╔══

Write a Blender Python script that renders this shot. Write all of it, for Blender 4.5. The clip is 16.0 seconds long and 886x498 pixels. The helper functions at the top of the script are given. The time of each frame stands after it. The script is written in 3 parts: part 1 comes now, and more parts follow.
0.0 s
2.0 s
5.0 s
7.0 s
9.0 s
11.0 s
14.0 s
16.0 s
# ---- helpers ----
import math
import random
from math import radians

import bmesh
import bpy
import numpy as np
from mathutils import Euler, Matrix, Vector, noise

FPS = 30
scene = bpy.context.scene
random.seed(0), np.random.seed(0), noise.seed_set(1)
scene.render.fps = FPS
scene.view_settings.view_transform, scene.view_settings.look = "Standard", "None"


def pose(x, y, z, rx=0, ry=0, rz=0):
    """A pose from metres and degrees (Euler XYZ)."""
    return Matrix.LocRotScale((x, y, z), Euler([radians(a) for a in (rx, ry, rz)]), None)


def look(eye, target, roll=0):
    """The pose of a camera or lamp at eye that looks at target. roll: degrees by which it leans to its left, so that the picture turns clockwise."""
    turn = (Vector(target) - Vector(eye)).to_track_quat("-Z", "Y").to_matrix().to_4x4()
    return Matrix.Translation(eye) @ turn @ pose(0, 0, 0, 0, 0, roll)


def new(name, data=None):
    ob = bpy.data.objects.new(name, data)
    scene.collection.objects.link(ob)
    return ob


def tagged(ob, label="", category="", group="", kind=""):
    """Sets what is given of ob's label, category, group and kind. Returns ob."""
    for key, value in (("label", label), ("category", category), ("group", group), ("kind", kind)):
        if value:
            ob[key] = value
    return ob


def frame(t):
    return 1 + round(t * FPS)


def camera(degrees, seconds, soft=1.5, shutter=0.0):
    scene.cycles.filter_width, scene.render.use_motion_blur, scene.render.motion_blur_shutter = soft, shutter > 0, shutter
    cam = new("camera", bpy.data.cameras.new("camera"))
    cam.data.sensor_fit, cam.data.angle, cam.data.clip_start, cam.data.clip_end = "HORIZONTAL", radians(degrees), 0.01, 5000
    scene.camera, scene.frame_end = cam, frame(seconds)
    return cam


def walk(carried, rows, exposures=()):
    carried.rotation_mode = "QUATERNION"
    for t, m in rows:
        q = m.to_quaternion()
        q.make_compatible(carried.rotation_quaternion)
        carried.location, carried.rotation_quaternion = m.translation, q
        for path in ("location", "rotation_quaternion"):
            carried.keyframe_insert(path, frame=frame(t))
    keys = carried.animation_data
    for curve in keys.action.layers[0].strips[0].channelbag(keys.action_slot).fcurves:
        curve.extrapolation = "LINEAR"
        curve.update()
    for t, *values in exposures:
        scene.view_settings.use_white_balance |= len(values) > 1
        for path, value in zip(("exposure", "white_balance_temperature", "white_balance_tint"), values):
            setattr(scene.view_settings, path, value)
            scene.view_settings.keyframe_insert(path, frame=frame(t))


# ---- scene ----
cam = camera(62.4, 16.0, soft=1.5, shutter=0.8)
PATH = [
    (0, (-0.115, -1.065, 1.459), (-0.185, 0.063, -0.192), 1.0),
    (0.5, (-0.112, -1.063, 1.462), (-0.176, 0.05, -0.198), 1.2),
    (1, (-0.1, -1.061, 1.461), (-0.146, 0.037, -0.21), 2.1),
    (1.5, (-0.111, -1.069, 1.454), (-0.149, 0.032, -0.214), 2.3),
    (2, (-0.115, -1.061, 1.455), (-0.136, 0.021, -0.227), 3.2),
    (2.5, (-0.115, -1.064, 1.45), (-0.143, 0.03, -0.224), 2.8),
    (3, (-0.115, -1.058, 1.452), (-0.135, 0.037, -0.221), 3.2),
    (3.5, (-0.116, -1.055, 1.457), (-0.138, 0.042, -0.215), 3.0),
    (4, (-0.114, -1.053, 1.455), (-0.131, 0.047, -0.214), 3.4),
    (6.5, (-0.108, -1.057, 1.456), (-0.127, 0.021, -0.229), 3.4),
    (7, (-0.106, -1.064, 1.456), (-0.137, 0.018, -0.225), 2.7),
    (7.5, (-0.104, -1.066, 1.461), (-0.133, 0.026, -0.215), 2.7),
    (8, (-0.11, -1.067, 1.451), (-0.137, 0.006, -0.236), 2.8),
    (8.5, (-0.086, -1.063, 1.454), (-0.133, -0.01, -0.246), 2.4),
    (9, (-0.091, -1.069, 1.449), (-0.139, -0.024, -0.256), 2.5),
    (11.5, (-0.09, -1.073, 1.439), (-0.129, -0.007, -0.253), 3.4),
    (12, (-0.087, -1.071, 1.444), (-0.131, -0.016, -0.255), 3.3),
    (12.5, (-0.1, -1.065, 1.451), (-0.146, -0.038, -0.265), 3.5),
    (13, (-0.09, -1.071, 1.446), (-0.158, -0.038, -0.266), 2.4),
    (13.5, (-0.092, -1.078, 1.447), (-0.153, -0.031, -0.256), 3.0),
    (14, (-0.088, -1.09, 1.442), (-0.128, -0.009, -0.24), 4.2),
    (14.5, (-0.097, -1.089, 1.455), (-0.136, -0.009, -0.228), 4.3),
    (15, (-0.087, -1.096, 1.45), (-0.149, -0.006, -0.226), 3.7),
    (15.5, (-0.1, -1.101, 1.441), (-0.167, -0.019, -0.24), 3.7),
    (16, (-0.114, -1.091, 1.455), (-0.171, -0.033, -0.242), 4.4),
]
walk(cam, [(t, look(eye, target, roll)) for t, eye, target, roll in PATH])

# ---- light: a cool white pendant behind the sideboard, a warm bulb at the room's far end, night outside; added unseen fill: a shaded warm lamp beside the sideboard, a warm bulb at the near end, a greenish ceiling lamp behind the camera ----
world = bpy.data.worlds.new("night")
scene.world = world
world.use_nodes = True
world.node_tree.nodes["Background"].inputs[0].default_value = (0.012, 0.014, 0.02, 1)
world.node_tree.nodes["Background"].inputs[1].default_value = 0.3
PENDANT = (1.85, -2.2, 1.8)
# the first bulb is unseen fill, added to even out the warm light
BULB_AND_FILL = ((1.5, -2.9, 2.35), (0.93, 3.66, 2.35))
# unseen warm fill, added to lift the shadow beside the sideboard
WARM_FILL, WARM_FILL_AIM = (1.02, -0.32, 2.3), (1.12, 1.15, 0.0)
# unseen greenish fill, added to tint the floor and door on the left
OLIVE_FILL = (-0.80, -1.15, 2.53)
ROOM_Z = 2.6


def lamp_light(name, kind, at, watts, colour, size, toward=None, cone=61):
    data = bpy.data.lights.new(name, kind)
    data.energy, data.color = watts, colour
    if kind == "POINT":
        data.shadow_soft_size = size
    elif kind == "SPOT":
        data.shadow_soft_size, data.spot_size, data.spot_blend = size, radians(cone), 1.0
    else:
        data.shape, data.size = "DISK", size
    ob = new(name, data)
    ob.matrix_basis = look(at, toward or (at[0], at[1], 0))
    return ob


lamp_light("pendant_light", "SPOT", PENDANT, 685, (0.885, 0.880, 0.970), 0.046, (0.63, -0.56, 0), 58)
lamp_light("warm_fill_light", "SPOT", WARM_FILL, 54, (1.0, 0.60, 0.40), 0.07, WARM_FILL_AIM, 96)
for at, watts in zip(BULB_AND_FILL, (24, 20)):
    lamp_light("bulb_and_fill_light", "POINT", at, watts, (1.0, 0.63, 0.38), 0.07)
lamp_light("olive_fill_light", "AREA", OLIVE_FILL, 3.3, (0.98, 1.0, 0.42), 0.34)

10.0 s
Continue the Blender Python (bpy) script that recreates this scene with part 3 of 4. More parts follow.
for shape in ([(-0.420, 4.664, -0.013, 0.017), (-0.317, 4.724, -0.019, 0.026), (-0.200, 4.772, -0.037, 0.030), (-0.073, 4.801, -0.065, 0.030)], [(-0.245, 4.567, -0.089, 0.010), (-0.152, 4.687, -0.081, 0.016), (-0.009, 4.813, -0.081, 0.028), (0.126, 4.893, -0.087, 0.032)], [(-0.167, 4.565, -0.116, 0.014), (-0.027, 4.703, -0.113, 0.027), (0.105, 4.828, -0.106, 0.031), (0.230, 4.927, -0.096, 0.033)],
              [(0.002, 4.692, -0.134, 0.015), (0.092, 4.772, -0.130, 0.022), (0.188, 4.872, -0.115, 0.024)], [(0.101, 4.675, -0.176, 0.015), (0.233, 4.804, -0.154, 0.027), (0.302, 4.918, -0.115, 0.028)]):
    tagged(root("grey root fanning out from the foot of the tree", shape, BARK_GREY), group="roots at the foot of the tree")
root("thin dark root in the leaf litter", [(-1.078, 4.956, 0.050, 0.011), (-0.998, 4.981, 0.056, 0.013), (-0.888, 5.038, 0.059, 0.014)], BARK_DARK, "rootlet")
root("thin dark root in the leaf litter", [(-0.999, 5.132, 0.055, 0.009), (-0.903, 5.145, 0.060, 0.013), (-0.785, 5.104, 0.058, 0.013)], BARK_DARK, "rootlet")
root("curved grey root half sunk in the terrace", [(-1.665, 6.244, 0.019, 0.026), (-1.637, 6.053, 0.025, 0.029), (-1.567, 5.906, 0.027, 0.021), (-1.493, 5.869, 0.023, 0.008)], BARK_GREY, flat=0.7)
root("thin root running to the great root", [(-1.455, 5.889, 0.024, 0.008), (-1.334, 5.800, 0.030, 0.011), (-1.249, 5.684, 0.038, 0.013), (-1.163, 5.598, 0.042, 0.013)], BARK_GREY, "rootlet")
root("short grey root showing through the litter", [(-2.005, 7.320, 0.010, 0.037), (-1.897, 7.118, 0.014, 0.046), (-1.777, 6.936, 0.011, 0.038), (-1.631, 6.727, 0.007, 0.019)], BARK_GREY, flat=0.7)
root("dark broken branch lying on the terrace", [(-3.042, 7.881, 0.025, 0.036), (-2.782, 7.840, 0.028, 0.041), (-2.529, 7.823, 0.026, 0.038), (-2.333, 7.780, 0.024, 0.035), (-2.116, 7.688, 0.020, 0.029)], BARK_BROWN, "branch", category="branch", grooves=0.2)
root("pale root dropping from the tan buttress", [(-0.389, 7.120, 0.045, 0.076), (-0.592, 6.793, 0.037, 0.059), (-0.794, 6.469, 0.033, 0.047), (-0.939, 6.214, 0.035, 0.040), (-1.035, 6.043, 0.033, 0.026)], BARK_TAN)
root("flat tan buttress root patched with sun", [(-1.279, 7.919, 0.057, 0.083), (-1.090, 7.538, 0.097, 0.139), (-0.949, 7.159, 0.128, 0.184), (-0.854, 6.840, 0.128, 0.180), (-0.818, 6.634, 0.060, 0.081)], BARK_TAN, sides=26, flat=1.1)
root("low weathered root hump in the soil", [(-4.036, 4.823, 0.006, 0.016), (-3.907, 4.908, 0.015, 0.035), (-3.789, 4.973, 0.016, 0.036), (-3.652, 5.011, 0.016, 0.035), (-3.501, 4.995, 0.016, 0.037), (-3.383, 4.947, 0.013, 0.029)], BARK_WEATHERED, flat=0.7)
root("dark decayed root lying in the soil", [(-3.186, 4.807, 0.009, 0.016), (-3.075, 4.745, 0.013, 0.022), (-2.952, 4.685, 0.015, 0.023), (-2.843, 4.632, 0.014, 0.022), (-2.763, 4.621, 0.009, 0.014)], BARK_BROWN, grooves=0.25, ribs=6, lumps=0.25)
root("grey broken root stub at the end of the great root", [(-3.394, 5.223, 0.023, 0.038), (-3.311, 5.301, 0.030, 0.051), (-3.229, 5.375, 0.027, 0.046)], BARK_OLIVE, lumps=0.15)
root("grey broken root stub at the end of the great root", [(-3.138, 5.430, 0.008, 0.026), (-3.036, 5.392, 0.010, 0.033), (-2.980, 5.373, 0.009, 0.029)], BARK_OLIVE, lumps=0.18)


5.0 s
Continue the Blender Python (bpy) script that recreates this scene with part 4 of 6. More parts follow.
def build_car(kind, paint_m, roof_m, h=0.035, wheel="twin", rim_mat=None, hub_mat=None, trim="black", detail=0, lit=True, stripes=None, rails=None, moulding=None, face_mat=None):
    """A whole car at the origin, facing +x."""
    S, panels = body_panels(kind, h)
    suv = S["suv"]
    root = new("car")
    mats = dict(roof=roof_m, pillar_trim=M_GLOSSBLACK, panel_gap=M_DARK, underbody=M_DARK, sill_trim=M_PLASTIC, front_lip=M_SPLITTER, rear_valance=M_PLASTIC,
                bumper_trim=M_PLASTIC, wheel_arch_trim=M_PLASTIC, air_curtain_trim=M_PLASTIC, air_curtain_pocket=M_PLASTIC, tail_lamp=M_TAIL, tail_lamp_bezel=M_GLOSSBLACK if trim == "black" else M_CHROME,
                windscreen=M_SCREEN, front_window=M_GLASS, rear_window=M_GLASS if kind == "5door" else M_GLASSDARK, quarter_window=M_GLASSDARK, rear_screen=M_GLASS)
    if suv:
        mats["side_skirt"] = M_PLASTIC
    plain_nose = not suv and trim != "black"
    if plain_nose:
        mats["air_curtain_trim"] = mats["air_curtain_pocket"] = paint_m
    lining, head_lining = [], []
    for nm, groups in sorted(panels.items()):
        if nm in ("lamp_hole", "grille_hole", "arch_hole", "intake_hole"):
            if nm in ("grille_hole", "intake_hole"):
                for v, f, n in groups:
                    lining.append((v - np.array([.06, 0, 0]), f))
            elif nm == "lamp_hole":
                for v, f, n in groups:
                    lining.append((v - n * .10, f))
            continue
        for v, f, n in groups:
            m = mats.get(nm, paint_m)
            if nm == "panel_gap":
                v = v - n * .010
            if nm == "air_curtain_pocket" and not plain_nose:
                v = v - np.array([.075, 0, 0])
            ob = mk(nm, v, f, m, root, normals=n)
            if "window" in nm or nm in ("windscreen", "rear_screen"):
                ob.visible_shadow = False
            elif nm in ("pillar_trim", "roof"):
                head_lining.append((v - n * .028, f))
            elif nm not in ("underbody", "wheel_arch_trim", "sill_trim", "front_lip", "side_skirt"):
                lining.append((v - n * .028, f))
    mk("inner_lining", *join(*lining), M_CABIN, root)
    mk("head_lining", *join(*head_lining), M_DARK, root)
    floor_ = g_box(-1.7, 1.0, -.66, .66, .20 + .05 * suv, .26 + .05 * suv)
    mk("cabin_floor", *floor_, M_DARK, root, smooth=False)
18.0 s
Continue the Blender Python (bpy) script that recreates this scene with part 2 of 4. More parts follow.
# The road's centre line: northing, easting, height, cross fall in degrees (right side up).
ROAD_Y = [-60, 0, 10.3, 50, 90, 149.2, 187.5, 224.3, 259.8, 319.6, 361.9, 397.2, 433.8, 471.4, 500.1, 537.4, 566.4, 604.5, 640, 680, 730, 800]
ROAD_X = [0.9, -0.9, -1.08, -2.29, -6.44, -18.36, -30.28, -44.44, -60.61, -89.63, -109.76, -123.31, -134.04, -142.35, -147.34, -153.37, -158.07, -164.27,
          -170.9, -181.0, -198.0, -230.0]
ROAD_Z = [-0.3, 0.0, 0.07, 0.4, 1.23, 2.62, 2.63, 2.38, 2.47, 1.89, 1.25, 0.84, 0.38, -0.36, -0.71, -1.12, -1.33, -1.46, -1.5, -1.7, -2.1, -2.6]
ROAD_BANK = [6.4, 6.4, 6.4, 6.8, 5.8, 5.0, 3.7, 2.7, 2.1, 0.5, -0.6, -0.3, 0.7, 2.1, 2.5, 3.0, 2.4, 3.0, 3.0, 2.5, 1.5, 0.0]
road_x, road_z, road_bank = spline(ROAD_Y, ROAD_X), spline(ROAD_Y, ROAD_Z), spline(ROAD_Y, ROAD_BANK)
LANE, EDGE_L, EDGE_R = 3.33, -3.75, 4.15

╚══

- Exercise goal: Extract the lines from the line with "return 1 + round(t * FPS)" through the line with "scene.view_settings.keyframe_insert(path, frame=frame(t))". Keep both of those lines, copy everything exactly, and add nothing.

- Result for this exercise:
    return 1 + round(t * FPS)


def camera(degrees, seconds, soft=1.5, shutter=0.0):
    scene.cycles.filter_width, scene.render.use_motion_blur, scene.render.motion_blur_shutter = soft, shutter > 0, shutter
    cam = new("camera", bpy.data.cameras.new("camera"))
    cam.data.sensor_fit, cam.data.angle, cam.data.clip_start, cam.data.clip_end = "HORIZONTAL", radians(degrees), 0.01, 5000
    scene.camera, scene.frame_end = cam, frame(seconds)
    return cam


def walk(carried, rows, exposures=()):
    carried.rotation_mode = "QUATERNION"
    for t, m in rows:
        q = m.to_quaternion()
        q.make_compatible(carried.rotation_quaternion)
        carried.location, carried.rotation_quaternion = m.translation, q
        for path in ("location", "rotation_quaternion"):
            carried.keyframe_insert(path, frame=frame(t))
    keys = carried.animation_data
    for curve in keys.action.layers[0].strips[0].channelbag(keys.action_slot).fcurves:
        curve.extrapolation = "LINEAR"
        curve.update()
    for t, *values in exposures:
        scene.view_settings.use_white_balance |= len(values) > 1
        for path, value in zip(("exposure", "white_balance_temperature", "white_balance_tint"), values):
            setattr(scene.view_settings, path, value)
            scene.view_settings.keyframe_insert(path, frame=frame(t))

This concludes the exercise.